== Material provided

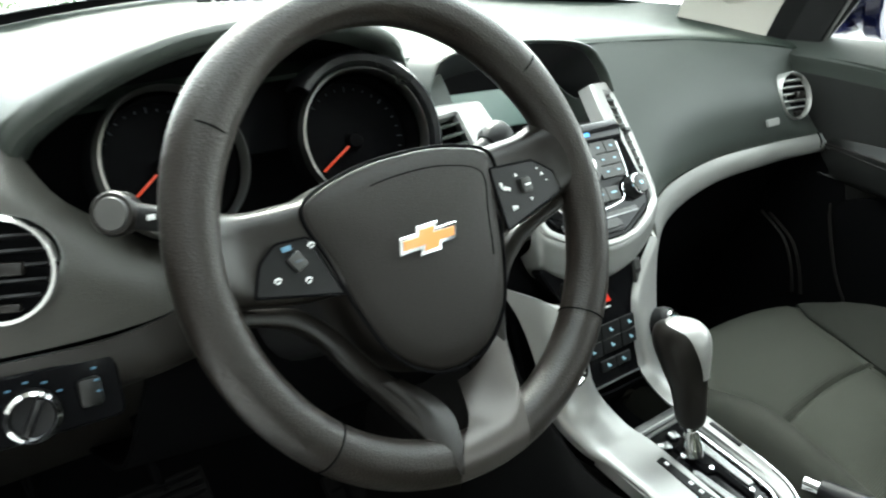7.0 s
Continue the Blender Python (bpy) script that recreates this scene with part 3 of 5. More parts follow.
part("binnacle_hood", sheet([[(-0.337 + (x + 0.337) * 0.94, 1.40 + HY(x), z - 0.012) for x, z in HOOD], [(x, 1.372 + HY(x), z - 0.003) for x, z in HOOD], [(-0.337 + (x + 0.337) * 1.02, 1.385 + HY(x), z + 0.004) for x, z in HOOD],
                             [(-0.337 + (x + 0.337) * 1.06, 1.46, z - 0.002) for x, z in HOOD], [(-0.337 + (x + 0.337) * 1.12, 1.60, 0.96 + (z - 0.96) * 0.72) for x, z in HOOD]], 48, 22, 0.005), DASH, dash, "arched instrument hood")
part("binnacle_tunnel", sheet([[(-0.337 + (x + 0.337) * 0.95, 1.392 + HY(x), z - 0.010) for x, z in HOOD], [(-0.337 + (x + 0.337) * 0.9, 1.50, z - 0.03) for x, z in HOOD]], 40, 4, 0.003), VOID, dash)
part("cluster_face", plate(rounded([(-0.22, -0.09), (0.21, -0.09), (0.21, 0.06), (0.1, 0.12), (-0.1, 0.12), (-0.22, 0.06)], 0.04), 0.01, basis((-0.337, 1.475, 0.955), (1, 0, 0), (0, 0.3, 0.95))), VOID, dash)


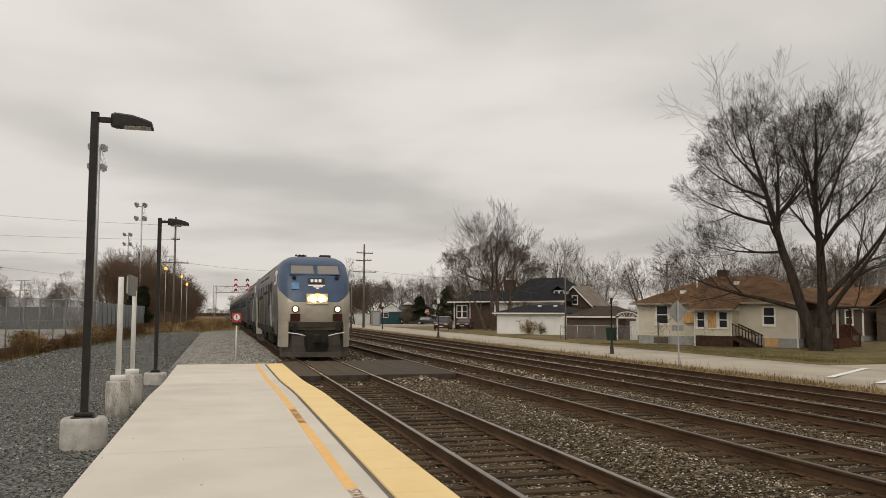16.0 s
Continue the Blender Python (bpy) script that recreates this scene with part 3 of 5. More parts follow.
def lapped_wall(bm, x0, x1, y, z0, z1, course=0.2, lap=0.014):
    """A whole lapped wall face as one toothed piece."""
    out = []
    z = z0
    while z < z1 - 0.01:
        t = min(z + course, z1)
        out += [(y - lap, z), (y - 0.003, t)]
        z = t
    slab(bm, out + [(y + 0.02, z1), (y + 0.02, z0)], "x", x0, x1)


def window(parent, x0, x1, z0, z1, y, sill=True, sash=True, board=None):
    """A double-hung window: casing, sash bars, glass (or a plywood board)."""
    f = 0.075
    bm = bmesh.new()
    for a, b, c, d in ((x0 - f, x0, z0 - f, z1 + f), (x1, x1 + f, z0 - f, z1 + f), (x0, x1, z1, z1 + f), (x0, x1, z0 - f, z0)):
        box(bm, a, b, y - 0.035, y + 0.05, c, d)
    w = part("window", bm, M["trim"], parent, "white framed window")
    bm = bmesh.new()
    box(bm, x0, x1, y + 0.015, y + 0.035, z0, z1)
    part("pane", bm, board or M["pane"], w, "plywood board" if board else "")
    if sash and not board:
        zc = (z0 + z1) / 2
        bm = bmesh.new()
        for a, b, c, d in ((x0, x0 + 0.035, z0, z1), (x1 - 0.035, x1, z0, z1), (x0 + 0.035, x1 - 0.035, zc - 0.03, zc + 0.03), (x0 + 0.035, x1 - 0.035, z0, z0 + 0.05), (x0 + 0.035, x1 - 0.035, z1 - 0.035, z1)):
            box(bm, a, b, y - 0.01, y + 0.013, c, d)
        part("sash", bm, M["trim"], w)
    if sill:
        bm = bmesh.new()
        box(bm, x0 - f - 0.03, x1 + f + 0.03, y - 0.07, y - 0.036, z0 - f - 0.02, z0 - f + 0.02)
        part("sill", bm, M["trim"], w)
    return w


def roof_faces(bm, pts, faces, thick=0.09):
    vs = [bm.verts.new(p) for p in pts]
    lo = [bm.verts.new((p[0], p[1], p[2] - thick)) for p in pts]
    for f in faces:
        bm.faces.new([vs[i] for i in f])
        bm.faces.new([lo[i] for i in reversed(f)])
    count = {}
    for f in faces:
        for a, b in zip(f, f[1:] + f[:1]):
            count[frozenset((a, b))] = count.get(frozenset((a, b)), 0) + 1
    for e, c in count.items():
        if c == 1:
            a, b = tuple(e)
            bm.faces.new((vs[a], vs[b], lo[b], lo[a]))


def hip_roof(bm, x0, x1, y0, y1, z, zr, inset):
    ym = (y0 + y1) / 2
    roof_faces(bm, [(x0, y0, z), (x1, y0, z), (x1, y1, z), (x0, y1, z), (x0 + inset, ym, zr), (x1 - inset, ym, zr)], [[0, 1, 5, 4], [1, 2, 5], [2, 3, 4, 5], [3, 0, 4]])


def gable_roof(bm, x0, x1, y0, y1, z, zr, along="x"):
    if along == "x":
        ym = (y0 + y1) / 2
        roof_faces(bm, [(x0, y0, z), (x1, y0, z), (x1, ym, zr), (x0, ym, zr), (x0, y1, z), (x1, y1, z)], [[0, 1, 2, 3], [3, 2, 5, 4]])
    else:
        xm = (x0 + x1) / 2
        roof_faces(bm, [(x0, y0, z), (x0, y1, z), (xm, y1, zr), (xm, y0, zr), (x1, y0, z), (x1, y1, z)], [[0, 3, 2, 1], [3, 4, 5, 2]])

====

Without including any pictures, print each record exactly.

## Answer for this exercise
7.0 s
Continue the Blender Python (bpy) script that recreates this scene with part 3 of 5. More parts follow.
part("binnacle_hood", sheet([[(-0.337 + (x + 0.337) * 0.94, 1.40 + HY(x), z - 0.012) for x, z in HOOD], [(x, 1.372 + HY(x), z - 0.003) for x, z in HOOD], [(-0.337 + (x + 0.337) * 1.02, 1.385 + HY(x), z + 0.004) for x, z in HOOD],
                             [(-0.337 + (x + 0.337) * 1.06, 1.46, z - 0.002) for x, z in HOOD], [(-0.337 + (x + 0.337) * 1.12, 1.60, 0.96 + (z - 0.96) * 0.72) for x, z in HOOD]], 48, 22, 0.005), DASH, dash, "arched instrument hood")
part("binnacle_tunnel", sheet([[(-0.337 + (x + 0.337) * 0.95, 1.392 + HY(x), z - 0.010) for x, z in HOOD], [(-0.337 + (x + 0.337) * 0.9, 1.50, z - 0.03) for x, z in HOOD]], 40, 4, 0.003), VOID, dash)
part("cluster_face", plate(rounded([(-0.22, -0.09), (0.21, -0.09), (0.21, 0.06), (0.1, 0.12), (-0.1, 0.12), (-0.22, 0.06)], 0.04), 0.01, basis((-0.337, 1.475, 0.955), (1, 0, 0), (0, 0.3, 0.95))), VOID, dash)


16.0 s
Continue the Blender Python (bpy) script that recreates this scene with part 3 of 5. More parts follow.
def lapped_wall(bm, x0, x1, y, z0, z1, course=0.2, lap=0.014):
    """A whole lapped wall face as one toothed piece."""
    out = []
    z = z0
    while z < z1 - 0.01:
        t = min(z + course, z1)
        out += [(y - lap, z), (y - 0.003, t)]
        z = t
    slab(bm, out + [(y + 0.02, z1), (y + 0.02, z0)], "x", x0, x1)


def window(parent, x0, x1, z0, z1, y, sill=True, sash=True, board=None):
    """A double-hung window: casing, sash bars, glass (or a plywood board)."""
    f = 0.075
    bm = bmesh.new()
    for a, b, c, d in ((x0 - f, x0, z0 - f, z1 + f), (x1, x1 + f, z0 - f, z1 + f), (x0, x1, z1, z1 + f), (x0, x1, z0 - f, z0)):
        box(bm, a, b, y - 0.035, y + 0.05, c, d)
    w = part("window", bm, M["trim"], parent, "white framed window")
    bm = bmesh.new()
    box(bm, x0, x1, y + 0.015, y + 0.035, z0, z1)
    part("pane", bm, board or M["pane"], w, "plywood board" if board else "")
    if sash and not board:
        zc = (z0 + z1) / 2
        bm = bmesh.new()
        for a, b, c, d in ((x0, x0 + 0.035, z0, z1), (x1 - 0.035, x1, z0, z1), (x0 + 0.035, x1 - 0.035, zc - 0.03, zc + 0.03), (x0 + 0.035, x1 - 0.035, z0, z0 + 0.05), (x0 + 0.035, x1 - 0.035, z1 - 0.035, z1)):
            box(bm, a, b, y - 0.01, y + 0.013, c, d)
        part("sash", bm, M["trim"], w)
    if sill:
        bm = bmesh.new()
        box(bm, x0 - f - 0.03, x1 + f + 0.03, y - 0.07, y - 0.036, z0 - f - 0.02, z0 - f + 0.02)
        part("sill", bm, M["trim"], w)
    return w


def roof_faces(bm, pts, faces, thick=0.09):
    vs = [bm.verts.new(p) for p in pts]
    lo = [bm.verts.new((p[0], p[1], p[2] - thick)) for p in pts]
    for f in faces:
        bm.faces.new([vs[i] for i in f])
        bm.faces.new([lo[i] for i in reversed(f)])
    count = {}
    for f in faces:
        for a, b in zip(f, f[1:] + f[:1]):
            count[frozenset((a, b))] = count.get(frozenset((a, b)), 0) + 1
    for e, c in count.items():
        if c == 1:
            a, b = tuple(e)
            bm.faces.new((vs[a], vs[b], lo[b], lo[a]))


def hip_roof(bm, x0, x1, y0, y1, z, zr, inset):
    ym = (y0 + y1) / 2
    roof_faces(bm, [(x0, y0, z), (x1, y0, z), (x1, y1, z), (x0, y1, z), (x0 + inset, ym, zr), (x1 - inset, ym, zr)], [[0, 1, 5, 4], [1, 2, 5], [2, 3, 4, 5], [3, 0, 4]])


def gable_roof(bm, x0, x1, y0, y1, z, zr, along="x"):
    if along == "x":
        ym = (y0 + y1) / 2
        roof_faces(bm, [(x0, y0, z), (x1, y0, z), (x1, ym, zr), (x0, ym, zr), (x0, y1, z), (x1, y1, z)], [[0, 1, 2, 3], [3, 2, 5, 4]])
    else:
        xm = (x0 + x1) / 2
        roof_faces(bm, [(x0, y0, z), (x0, y1, z), (xm, y1, zr), (xm, y0, zr), (x1, y0, z), (x1, y1, z)], [[0, 3, 2, 1], [3, 4, 5, 2]])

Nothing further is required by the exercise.